▶ [Aim]: Repeat exactly the stretch of lines from the line containing "Continue the Blender" through the line containing "3.0, 0.8, 0.45)", both included, and nothing else.

-- BEGIN --

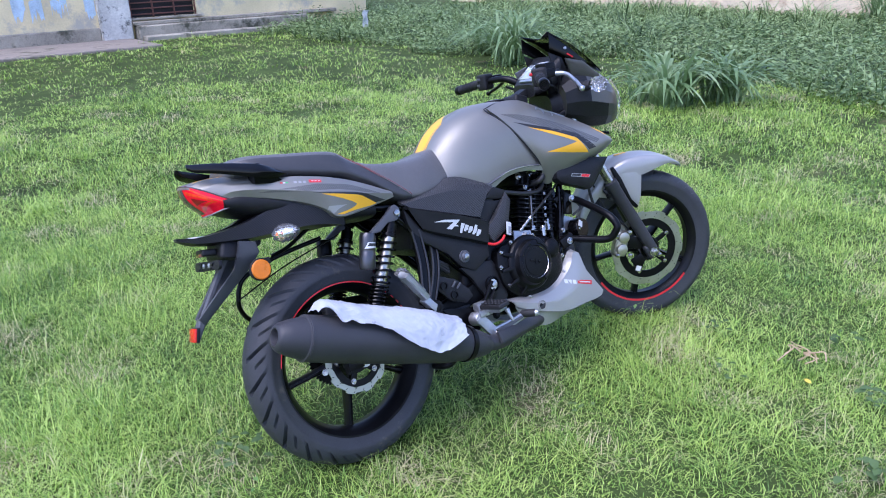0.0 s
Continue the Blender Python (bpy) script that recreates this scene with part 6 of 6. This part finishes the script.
# ---- rough growth ----
WEED = leaf_material("weed_leaf", (0.030, 0.062, 0.018), (0.095, 0.165, 0.045), (0.32, 0.43, 0.18), (0.32, 0.27, 0.15), 1.4, 0.78, 0.5)
REED = leaf_material("long_leaf", (0.055, 0.11, 0.04), (0.18, 0.28, 0.11), (0.48, 0.60, 0.32), (0.40, 0.38, 0.20), 3.0, 0.8, 0.45)


def edge_spots(rng, count):
    """The overgrown strip in front of the walls."""
    x, y = rng.uniform(4.5, 15.0, count), rng.uniform(-6, 15.5, count)
    q = np.array([noise.noise((a * 0.5, b * 0.5, 9.0)) for a, b in zip(x, y)])
    keep = (x + 0.8 * q > np.interp(y, [-6, -1, 1.5, 3, 5, 7, 11.5, 14], [5.0, 5.0, 5.9, 7.5, 7.2, 6.2, 6.0, 5.9])) & ~((x < 9.4) & (y > 13.75)) & ~((x < 6.9) & (y > 13.2))
    return x[keep], y[keep]


def leaves(name, count, spots, height, size, seed, material, label, category, low=0.02):
    """Many small broad leaves: each a folded pair of quads."""
    rng = np.random.default_rng(seed)
    x, y = spots(rng, count)
    n = len(x)
    z = np.array([lie(a, b) for a, b in zip(x, y)])
    bush = np.array([0.30 + max(0.0, 0.55 + noise.noise((a * 1.1, b * 1.1, 4.0)) + 0.8 * noise.noise((a * 3.1, b * 3.1, 6.0))) for a, b in zip(x, y)])
    bush = bush * np.interp(x, [9, 12.5], [1.0, 0.45])
    z = z + low + rng.uniform(0, 1, n) ** 0.7 * rng.uniform(*height, n) * bush
    s = rng.uniform(*size, n)
    a = rng.uniform(0, 2 * np.pi, n)
    tip = rng.uniform(-0.5, 0.5, n)
    d = np.stack([np.cos(a), np.sin(a), tip], 1)
    o = np.stack([-np.sin(a), np.cos(a), rng.uniform(-0.4, 0.4, n)], 1)
    base = np.stack([x, y, z], 1)
    v = np.stack([base, base + d * s[:, None] * 0.5 + o * s[:, None] * 0.32, base + d * s[:, None], base + d * s[:, None] * 0.5 - o * s[:, None] * 0.32], 1)
    v[:, 1, 2] += 0.12 * s
    v[:, 3, 2] += 0.12 * s
    me = bpy.data.meshes.new(name)
    me.vertices.add(4 * n), me.loops.add(6 * n), me.polygons.add(2 * n)
    me.vertices.foreach_set("co", v.ravel().astype(np.float32))
    me.loops.foreach_set("vertex_index", (np.array([0, 1, 2, 0, 2, 3])[None] + (np.arange(n) * 4)[:, None]).ravel().astype(np.int32))
    me.polygons.foreach_set("loop_start", (np.arange(2 * n) * 3).astype(np.int32))
    me.update(calc_edges=True)
    me.materials.append(material)
    return tagged(new(name, me), label, category, kind="stuff")


leaves("weeds", 120000, edge_spots, (0.05, 0.34), (0.04, 0.09), 11, WEED, "dense low broad-leaved weeds along the walls", "weeds")
blades("tall_grass", 18000, edge_spots, (0.12, 0.32), (0.005, 0.009), (0.5, 1.6), 12, WEED, "rough tall grass among the weeds", "grass")


def small_spots(rng, count):
    x, y = ring_spots(0.2, 5.0, -2.0)(rng, count)
    q = np.array([noise.noise((a * 1.6, b * 1.6, 2.2)) for a, b in zip(x, y)])
    return x[q > 0.22], y[q > 0.22]


leaves("clover", 16000, small_spots, (0.02, 0.055), (0.012, 0.024), 13, leaf_material("clover_leaf", (0.06, 0.14, 0.03), (0.13, 0.27, 0.06), (0.24, 0.40, 0.11), (0.3, 0.34, 0.12), 2.0, 0.85), "small round-leaved weeds in the lawn", "weeds")


def long_plant(x, y, count, reach, seed, label):
    """A clump of long arching leaves."""
    rng = random.Random(seed)
    thing = tagged(new("grass_clump"), label, "plant", "long-leaved clumps")
    thing.location = (x, y, lie(x, y))
    for k in range(count):
        a = rng.uniform(0, 2 * math.pi)
        L = reach * rng.uniform(0.55, 1.15)
        out = rng.uniform(0.35, 1.0)
        w = rng.uniform(0.010, 0.017)
        bx, by = rng.gauss(0, 0.10), rng.gauss(0, 0.10)
        d = Vector((math.cos(a), math.sin(a), 0))
        s = Vector((-math.sin(a), math.cos(a), 0))
        pts = []
        for t in np.linspace(0, 1, 9):
            h = L * (0.95 * t - (0.30 + 0.55 * out) * t**2.2)
            pts.append((Vector((bx, by, 0)) + d * (L * out * 0.75 * t**1.35) + Vector((0, 0, h)), w * (0.7 + 1.2 * t) * (1 - t**3.5)))
        bm = bmesh.new()
        rows_ = [[bm.verts.new(p - s * wd), bm.verts.new(p + Vector((0, 0, -0.25 * wd))), bm.verts.new(p + s * wd)] for p, wd in pts]
        for p, q in zip(rows_, rows_[1:]):
            bm.faces.new((p[0], p[1], q[1], q[0])), bm.faces.new((p[1], p[2], q[2], q[1]))
        part("leaf", bm, REED, thing)
    return thing


long_plant(5.02, 2.52, 130, 1.10, 21, "clump of long arching grey-green grass leaves")
long_plant(5.55, 2.30, 110, 1.05, 22, "clump of long arching grey-green grass leaves")
long_plant(5.25, 2.95, 70, 0.85, 26, "clump of long arching grey-green grass leaves")
long_plant(6.10, 5.80, 120, 1.45, 23, "tall clump of long drooping grass leaves")
long_plant(6.60, 6.20, 100, 1.35, 24, "tall clump of long drooping grass leaves")
long_plant(6.75, 7.00, 70, 1.0, 27, "tall clump of long drooping grass leaves")
long_plant(14.2, 4.6, 90, 1.5, 25, "tall leafy clump against the boundary wall")

# dry twigs and a fallen yellow leaf
twig = tagged(new("dry_twig"), "small heap of pale dry twigs lying on grass", "twig")
twig.location = (1.36, -0.61, 0.068)
rt = random.Random(5)
STRAW = surf("dry_straw", (0.44, 0.32, 0.19), 0.8)
for k in range(7):
    a = rt.uniform(0, 6.28)
    L = rt.uniform(0.03, 0.075)
    p0 = Vector((rt.uniform(-0.04, 0.04), rt.uniform(-0.04, 0.04), rt.uniform(0, 0.02)))
    d = Vector((math.cos(a), math.sin(a), 0))
    part("twig_stick", tube([p0 - d * L, p0 + Vector((0, 0, 0.02)), p0 + d * L * 0.5 + Vector((-d.y, d.x, 0.5)) * 0.03, p0 + d * L], 0.0022, 14, 5), STRAW, twig)
lf = bmesh.new()
bmesh.ops.create_circle(lf, cap_ends=True, segments=14, radius=0.014)
for v in lf.verts:
    v.co.z += 6 * (v.co.x**2)
    v.co.y *= 0.8
yl = tagged(part("fallen_leaf", lf, surf("pale_leaf", (0.80, 0.55, 0.06), 0.6), None), "small fallen yellow leaf on the grass", "leaf")
yl.location, yl.rotation_euler = (1.23, -0.694, 0.076), (0.3, 0.1, 0.4)


sc = bmesh.new()
bmesh.ops.create_grid(sc, x_segments=8, y_segments=8, size=0.5)
for v in sc.verts:
    v.co = Vector((v.co.x * 0.12 + 0.03 * noise.noise(v.co * 4), 0.06 * noise.noise(v.co * 3 + Vector((4, 0, 0))), 0.30 + v.co.y * 0.30))
tagged(part("plastic_scrap", sc, BAG, None), "pale scrap of plastic film caught in the weeds", "litter").location = (7.2, 10.9, lie(7.2, 10.9))


def broad_weed(x, y, count, size, seed):
    """A low weed with a rosette of oval leaves."""
    rng = random.Random(seed)
    thing = tagged(new("broad_leaf_weed"), "low green weed with oval leaves in the lawn", "weed", "broad-leaved weeds")
    thing.location = (x, y, lie(x, y) + 0.02)
    for k in range(count):
        a = rng.uniform(0, 2 * math.pi)
        d, s = Vector((math.cos(a), math.sin(a), 0)), Vector((-math.sin(a), math.cos(a), 0))
        L, up = size * rng.uniform(0.6, 1.2), rng.uniform(0.02, 0.07)
        o = Vector((rng.gauss(0, size), rng.gauss(0, size), up))
        bm = bmesh.new()
        rows_ = []
        for t in np.linspace(0, 1, 7):
            p = o + d * (L * t) + Vector((0, 0, 0.25 * L * (t - 1.3 * t * t)))
            wd = L * 0.30 * math.sin(math.pi * min(1, 0.06 + 0.94 * t)) ** 0.8
            rows_.append([bm.verts.new(p - s * wd + Vector((0, 0, 0.2 * wd))), bm.verts.new(p), bm.verts.new(p + s * wd + Vector((0, 0, 0.2 * wd)))])
        for p, q in zip(rows_, rows_[1:]):
            bm.faces.new((p[0], p[1], q[1], q[0])), bm.faces.new((p[1], p[2], q[2], q[1]))
        part("leaf", bm, WEED, thing)
    return thing


for k, (x, y, n_, sz) in enumerate(((0.97, -1.02, 16, 0.040), (1.33, -0.86, 12, 0.034), (-0.33, 0.19, 16, 0.034), (1.11, -0.47, 8, 0.026), (1.39, -0.27, 8, 0.028), (0.59, -0.30, 6, 0.022), (1.62, -0.62, 10, 0.03))):
    broad_weed(x, y, n_, sz, 60 + k)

-- END --

▶ [Task result]:
Continue the Blender Python (bpy) script that recreates this scene with part 6 of 6. This part finishes the script.
# ---- rough growth ----
WEED = leaf_material("weed_leaf", (0.030, 0.062, 0.018), (0.095, 0.165, 0.045), (0.32, 0.43, 0.18), (0.32, 0.27, 0.15), 1.4, 0.78, 0.5)
REED = leaf_material("long_leaf", (0.055, 0.11, 0.04), (0.18, 0.28, 0.11), (0.48, 0.60, 0.32), (0.40, 0.38, 0.20), 3.0, 0.8, 0.45)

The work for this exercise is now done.